Following an 18-turnover effort and a one-point loss at Fresno State last Wednesday, the Aztecs needed to mix something up, they needed something different.
San Diego State had won three of its last four games by the skin of its teeth, narrowly escaping defeat thanks to a controversial call on an inbound play, and a freshman dribbling the ball off his leg.
On a night when starting freshman point guard, and the team’s leading scorer, Jeremy Hemsley, sat out of the entire game due to a right foot bone bruise, the Aztecs needed redshirt-junior forward Matt Shrigley to reassert himself as a preeminent offensive threat.
And that’s exactly what happened.
“He was 4 for 9 and he made some timely (3-point baskets) early, and I think that helped other guys make theirs,” head coach Steve Fisher said after Saturday’s 70-61 win over Air Force Academy.
SDSU entered its Saturday night contest against Air Force shooting 14 of 63 from behind the 3-point line.
The Falcons opened the contest playing a zone defense and packing in the paint with defenders to negate the Aztec size advantage — the Falcons tallest starter was 6-foot-7 while SDSU started three players that were taller.

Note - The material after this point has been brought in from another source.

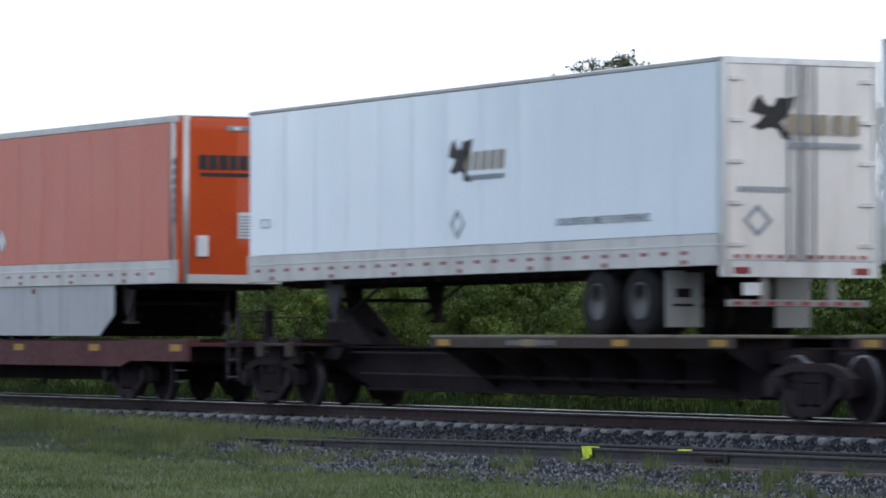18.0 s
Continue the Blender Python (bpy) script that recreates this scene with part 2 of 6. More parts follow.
M = {
    # white paint with the mirrored sky's blue mixed into its base colour
    "white_skin": paint("white_skin_sky_tinted", (0.625, 0.700, 0.745), 0.10, (0.46, 0.48, 0.49), 0.12, 0.0, 0.03, 0.0, 0.5, 0.05),
    # the sides' white, darkened in colour for the shade on the low skirts
    "skirt_white": paint("shaded_white_skirt", (0.53, 0.575, 0.60), 0.4, (0.32, 0.30, 0.27), 0.35),
    "rod_red": paint("red_greyed_rod", (0.27, 0.17, 0.17), 0.45, (0.12, 0.07, 0.07), 0.4),
    "car_worn": paint("worn_grey_car_band", (0.082, 0.067, 0.069), 0.65, (0.04, 0.028, 0.028), 0.95, 0.0, 0.35),
    "poster_blue": paint("blue_print", (0.12, 0.25, 0.55), 0.5, (0.3, 0.35, 0.42), 0.25),
    "dark_patch": paint("painted_out_patch", (0.075, 0.03, 0.035), 0.5, (0.11, 0.05, 0.05), 0.5),
    "print_navy": paint("dark_navy_print", (0.022, 0.025, 0.05), 0.5, (0.06, 0.06, 0.07), 0.2),
    "print_pink": paint("faded_pink_print", (0.46, 0.24, 0.27), 0.5, (0.4, 0.3, 0.3), 0.3),
    "seam_white": paint("grey_panel_seam", (0.50, 0.55, 0.58), 0.4, (0.3, 0.3, 0.3), 0.4),
    "seam_orange": paint("pale_orange_seam", (0.50, 0.12, 0.045), 0.35, (0.3, 0.08, 0.04), 0.3),
    "top_grey": paint("grimy_top_rail", (0.36, 0.35, 0.33), 0.4, (0.2, 0.17, 0.14), 0.5, 0.2),
    "white_dull": paint("dull_white_skin", (0.50, 0.575, 0.61), 0.16, (0.36, 0.38, 0.40), 0.15, 0.0, 0.03, 0.0, 0.3, 0.08),
    "white_old": paint("old_white_skin", (0.62, 0.655, 0.635), 0.35, (0.40, 0.38, 0.34), 0.26),
    # white of the end faces, with warm low sunlight tinted into it
    "white_door": paint("white_door_sun_tinted", (0.69, 0.652, 0.605), 0.4, (0.36, 0.30, 0.25), 0.4),
    "rusty_door": paint("rust_stained_door", (0.42, 0.33, 0.26), 0.55, (0.17, 0.075, 0.035), 1.0),
    "aluminium": paint("dull_aluminium", (0.55, 0.55, 0.55), 0.38, (0.2, 0.17, 0.14), 0.45, 0.7),
    "rail_white": paint("greyed_white_rail", (0.51, 0.50, 0.475), 0.4, (0.24, 0.21, 0.18), 0.55, 0.25),
    "orange": paint("orange_trailer_skin", (0.45, 0.058, 0.004), 0.12, (0.28, 0.06, 0.02), 0.15, 0.0, 0.05, 0.0, 0.10, 0.05, 0.35),
    "container_red": paint("dull_red_container_paint", (0.112, 0.032, 0.043), 0.44, (0.07, 0.038, 0.046), 0.45, 0.0, 0.12, 0.15, 0.25),
    "container_rose": paint("faded_red_container_paint", (0.35, 0.093, 0.066), 0.55, (0.22, 0.085, 0.08), 0.4),
    "bright_red": paint("red_door_paint", (0.205, 0.018, 0.024), 0.35, (0.14, 0.03, 0.03), 0.3, 0.0, 0.08, 0.1, 0.25),
    "chassis_red": paint("red_chassis_paint", (0.12, 0.022, 0.024), 0.55, (0.05, 0.035, 0.03), 0.7),
    "maroon": paint("maroon_car_paint", (0.060, 0.0235, 0.032), 0.55, (0.046, 0.033, 0.040), 0.6),
    "flat_red": paint("dusty_red_brown_car_paint", (0.080, 0.029, 0.030), 0.6, (0.07, 0.04, 0.038), 0.6),
    "car_brown": paint("dark_brown_car_paint", (0.029, 0.020, 0.0195), 0.6, (0.022, 0.016, 0.016), 0.7),
    "car_band": paint("worn_brown_band", (0.050, 0.036, 0.036), 0.65, (0.024, 0.017, 0.017), 1.0, 0.0, 0.4),
    "car_tan": paint("tan_car_paint", (0.27, 0.215, 0.13), 0.6, (0.12, 0.085, 0.06), 0.5),
    "car_tan_low": paint("brown_tan_car_paint", (0.14, 0.09, 0.045), 0.6, (0.07, 0.045, 0.03), 0.5),
    "car_taupe": paint("dusty_taupe_car_paint", (0.104, 0.081, 0.069), 0.65, (0.070, 0.032, 0.018), 0.95, 0.0, 0.3),
    "car_taupe_low": paint("rusty_taupe_car_paint", (0.086, 0.064, 0.058), 0.65, (0.055, 0.026, 0.017), 0.9, 0.0, 0.3),
    "car_blue": paint("blue_grey_car_paint", (0.085, 0.085, 0.102), 0.6, (0.045, 0.032, 0.03), 0.9),
    # soot black; below trailer floors this tone also paints in the shade
    "spine_black": paint("soot_and_shade_black_steel", (0.019, 0.0145, 0.0172), 0.7, (0.036, 0.026, 0.022), 0.8, 0.0, 0.12, 0.15, 0.03),
    # sooty sill grey, also the painted shade of the far skirts
    "sill_grey": paint("soot_and_shade_grey_steel", (0.0165, 0.0125, 0.0150), 0.65, (0.022, 0.016, 0.015), 0.7, 0.0, 0.12, 0.15, 0.04),
    "deck_edge": paint("worn_deck_edge", (0.056, 0.043, 0.038), 0.7, (0.05, 0.026, 0.018), 0.8),
    "deck_top": paint("bare_deck_plate", (0.17, 0.15, 0.12), 0.6, (0.10, 0.06, 0.035), 0.7),
    "hitch_rust": paint("rusty_hitch_steel", (0.058, 0.034, 0.031), 0.7, (0.028, 0.018, 0.016), 0.7),
    "hitch_red": paint("red_hitch_paint", (0.27, 0.05, 0.035), 0.6, (0.12, 0.05, 0.04), 0.4),
    # worn cap; its bluish sky reflection is put into the base colour
    "hitch_cap": paint("worn_cap_sky_sheen", (0.09, 0.09, 0.11), 0.4, (0.04, 0.035, 0.035), 0.5),
    "number_grey": paint("sooted_number_paint", (0.17, 0.165, 0.16), 0.6, (0.06, 0.05, 0.045), 0.8),
    "truck_iron": paint("sooty_truck_iron", (0.024, 0.018, 0.021), 0.65, (0.036, 0.026, 0.023), 0.6, 0.0, 0.12, 0.15, 0.05),
    "polished": paint("polished_wheel_steel", (0.24, 0.24, 0.255), 0.42, (0.03, 0.025, 0.024), 1.0, 1.0),
    "green": paint("green_container_paint", (0.027, 0.069, 0.028), 0.47, (0.058, 0.062, 0.040), 0.4, 0.0, 0.12, 0.15, 0.2),
    "navy": paint("blue_black_container_paint", (0.028, 0.034, 0.052), 0.45, (0.06, 0.06, 0.065), 0.4),
    "charcoal": paint("charcoal_container_paint", (0.029, 0.031, 0.039), 0.5, (0.055, 0.054, 0.058), 0.5, 0.0, 0.12, 0.15, 0.2),
    "rubber": paint("tyre_rubber", (0.016, 0.0155, 0.0165), 0.8, (0.034, 0.030, 0.029), 0.4, 0.0, 0.1, 0.3),
    "rim_white": paint("dull_wheel_rim", (0.42, 0.42, 0.43), 0.4, (0.08, 0.07, 0.065), 0.7),
    "rim_dark": paint("grimy_wheel_rim", (0.085, 0.086, 0.09), 0.55, (0.03, 0.028, 0.027), 0.85),
    "bumper_grey": paint("dirty_bumper_paint", (0.24, 0.23, 0.22), 0.5, (0.10, 0.08, 0.07), 0.6),
    "rim_red": paint("red_wheel_rim", (0.11, 0.028, 0.03), 0.5, (0.05, 0.035, 0.035), 0.6),
    "skirt_silver": paint("brushed_silver_skirt", (0.34, 0.35, 0.365), 0.36, (0.20, 0.19, 0.19), 0.6, 0.3),
    "notice_buff": paint("buff_notice_print", (0.42, 0.33, 0.25), 0.6, (0.28, 0.2, 0.15), 0.4),
    "print_dull": paint("dulled_white_print", (0.44, 0.43, 0.415), 0.55, (0.26, 0.24, 0.23), 0.4),
    "stained_door": paint("stained_cream_door", (0.63, 0.56, 0.47), 0.55, (0.30, 0.19, 0.12), 0.8),
    "flap_grey": paint("pale_grey_rubber", (0.27, 0.27, 0.265), 0.7, (0.12, 0.11, 0.10), 0.5),
    "grey_skirt": paint("grey_skirt_paint", (0.17, 0.18, 0.19), 0.5, (0.12, 0.1, 0.09), 0.4),
    "reefer_white": paint("white_enamel", (0.80, 0.815, 0.80), 0.3, (0.62, 0.54, 0.40), 0.35, 0.0, 0.02, 0.1, 0.4),
    "reefer_blue": paint("dark_blue_machinery", (0.03, 0.04, 0.075), 0.45, (0.08, 0.08, 0.09), 0.4),
    "black": paint("black_print", (0.02, 0.018, 0.018), 0.5, (0.05, 0.05, 0.05), 0.2),
    "print_white": paint("white_print", (0.62, 0.62, 0.62), 0.5, (0.4, 0.38, 0.37), 0.3),
    "print_grey": paint("grey_print", (0.25, 0.27, 0.30), 0.5, (0.4, 0.4, 0.4), 0.3),
    "print_gold": paint("gold_grey_print", (0.27, 0.225, 0.16), 0.5, (0.4, 0.38, 0.33), 0.3),
    "print_orange": paint("orange_print", (0.55, 0.25, 0.08), 0.5, (0.4, 0.3, 0.2), 0.2),
    "print_red": paint("dark_red_print", (0.185, 0.014, 0.030), 0.4, (0.2, 0.05, 0.06), 0.2, gloss=0.15),
    "print_blue": paint("blue_print", (0.03, 0.06, 0.22), 0.5, (0.2, 0.2, 0.25), 0.2),
    "print_yellow": paint("yellow_print", (0.52, 0.29, 0.025), 0.5, (0.3, 0.2, 0.06), 0.3),
    "tape_red": paint("red_reflective_tape", (0.20, 0.012, 0.018), 0.4, (0.1, 0.03, 0.03), 0.2),
    "yellow_mark": paint("yellow_safety_mark", (0.33, 0.19, 0.02), 0.5, (0.12, 0.08, 0.05), 0.7),
    "lime": paint("lime_plastic", (0.60, 0.72, 0.03), 0.5, (0.5, 0.55, 0.1), 0.2),
    "cream": paint("cream_yellow_paint", (0.52, 0.42, 0.20), 0.5, (0.25, 0.18, 0.09), 0.4),
    "rail_side": paint("rusty_rail_web", (0.032, 0.023, 0.022), 0.8, (0.05, 0.034, 0.028), 0.6),
    "rail_grey": paint("weathered_grey_rail", (0.047, 0.043, 0.046), 0.6, (0.034, 0.026, 0.024), 0.6),
    "rail_top": paint("bright_rail_head", (0.72, 0.71, 0.70), 0.42, (0.4, 0.37, 0.34), 0.2, 1.0),
    "concrete": paint("weathered_concrete", (0.175, 0.173, 0.176), 0.85, (0.12, 0.115, 0.11), 0.7, 0.0, 0.15, 0.5),
    "tie_wood": paint("weathered_tie_timber", (0.11, 0.09, 0.075), 0.9, (0.05, 0.04, 0.035), 0.6, 0.0, 0.1, 0.6),
    "pole_wood": paint("grey_pole_timber", (0.15, 0.13, 0.11), 0.85, (0.08, 0.065, 0.055), 0.5, 0.0, 0.1, 0.5),
    "wire": paint("dull_wire", (0.20, 0.20, 0.205), 0.6),
    "insulator": paint("white_insulator", (0.55, 0.55, 0.57), 0.3),
    "bark": paint("rough_bark", (0.09, 0.075, 0.062), 0.9, (0.04, 0.035, 0.03), 0.6, 0.0, 0.1, 0.9),
    # bed colour near black: it paints the shaded gaps between loose stones
    "bed": speckle("ballast_bed_gap_shade", (0.010, 0.0105, 0.012), (0.030, 0.031, 0.035), 22.0, 0.9, 0.9, 0.03),
    "soil": speckle("grass_soil", (0.050, 0.068, 0.026), (0.095, 0.112, 0.046), 14.0, 0.95, 0.7, 0.03, (0.075, 0.08, 0.044)),
    "litter": speckle("leafy_ground", (0.04, 0.055, 0.02), (0.07, 0.085, 0.03), 9.0, 0.95, 0.7, 0.05),
    "stone": island("ballast_stone", (0.012, 0.012, 0.015), (0.165, 0.168, 0.184), 0.85, 0.0, 0.1, 1.0, 1.0, 2.6),
    "stone_pale": island("pale_gravel_stone", (0.014, 0.0145, 0.0175), (0.245, 0.248, 0.262), 0.85, 0.0, 0.12, 1.0, 1.0, 2.6),
    "blade": island("grass_blade", (0.062, 0.090, 0.027), (0.158, 0.188, 0.070), 0.7, 0.25, 0.1, 0.45, 0.25),
    "dry_blade": island("dry_grass_blade", (0.115, 0.140, 0.056), (0.240, 0.258, 0.118), 0.7, 0.25, 0.1, 0.45, 0.25),
    "weed": island("tall_weed", (0.095, 0.122, 0.042), (0.200, 0.222, 0.092), 0.7, 0.25, 0.1, 0.45, 0.25),
    "leaf_bright": island("bright_leaf", (0.048, 0.084, 0.013), (0.218, 0.288, 0.054), 0.55, 0.36, 0.3, 1.1, 0.35),
    # far crowns: haze is painted in as a paler, greyer leaf tone
    "leaf_hazed": island("hazed_leaf", (0.135, 0.142, 0.090), (0.265, 0.268, 0.168), 0.65, 0.5, 0.2, 0.8, 0.5),
    "leaf_olive": island("olive_leaf", (0.100, 0.118, 0.058), (0.220, 0.242, 0.118), 0.6, 0.45, 0.2, 0.8, 0.5),
    # leaf tone darkened to carry the shade behind the train
    "weed_shaded": island("weed_shade_toned", (0.014, 0.026, 0.009), (0.060, 0.088, 0.030), 0.7, 0.15, 0.1, 1.2, 0.4),
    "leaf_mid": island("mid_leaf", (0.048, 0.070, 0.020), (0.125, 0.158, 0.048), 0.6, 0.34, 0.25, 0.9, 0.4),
}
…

The Aztecs opened the game missing six straight 3-points attempts.
Sophomore forward Malik Pope connected on the seventh.
Then Matt Shrigley happened.
Two minutes after entering the game, Shrigley snapped an 0-for-13 3-point shooting streak and dropped his first 3-pointer of the season.
Over the next 54 seconds Shrigley dropped two more 3s, opening the game converting 4 of 5 3-point attempts.
With every 3, the crowd delivered a roof-busting roar.
The crowed needed this type of performance, but the team needed it more.
“Matt’s a basketball player that has proven in his tenure here that he can help this team,” Fisher said.
As the Aztecs approach their final five games of Mountain West play, getting Shrigley going couldn’t come at a better time.
Throughout the season, SDSU has only shot 29 percent from behind the 3-point line, tightly securing No. 337 in the country in 3-point shooting percentage — there are only 351 Division I teams.
This is precisely why SDSU needs Shrigley’s precise shooting.
As the Aztecs finish conference play and move onto the conference tournament — earlier this week media experts predicted SDSU needed to win to advance to the NCAA tournament — they need a reliable deep threat.
Hemsley leads the team by converting 35 percent of his 3-point attempts and sophomore guard Trey Kell is not far behind at 33 percent, but as Kell has demonstrated by shooting 1 for 11 from beyond the arc against University of New Mexico and 1 for 6 in the first half against Air Force, shooters don’t always make shots.
Shrigley gives the Aztecs another, and hopefully more, reliable option behind the 3-point line.
Don’t think other MW teams aren’t aiming to take down the conference’s best team.
Don’t think they ignore the Aztecs’ Achilles heel, known as shooting.
Don’t think they aren’t trying to reinvent a better zone that will force SDSU to launch more than its 39 3-point attempts last Saturday night.
Those teams watch closely, and they lick their lips waiting to get another chance to zone the top team’s offense, hoping that the Aztecs’ 3-point shooting will once again return to its oft-fickle form.
But on Saturday, instead of seeing the zone ruin the Aztec offense, they saw Shrigley, and suddenly the zone doesn’t look like a sure bet to keep the Aztecs off the scoreboard.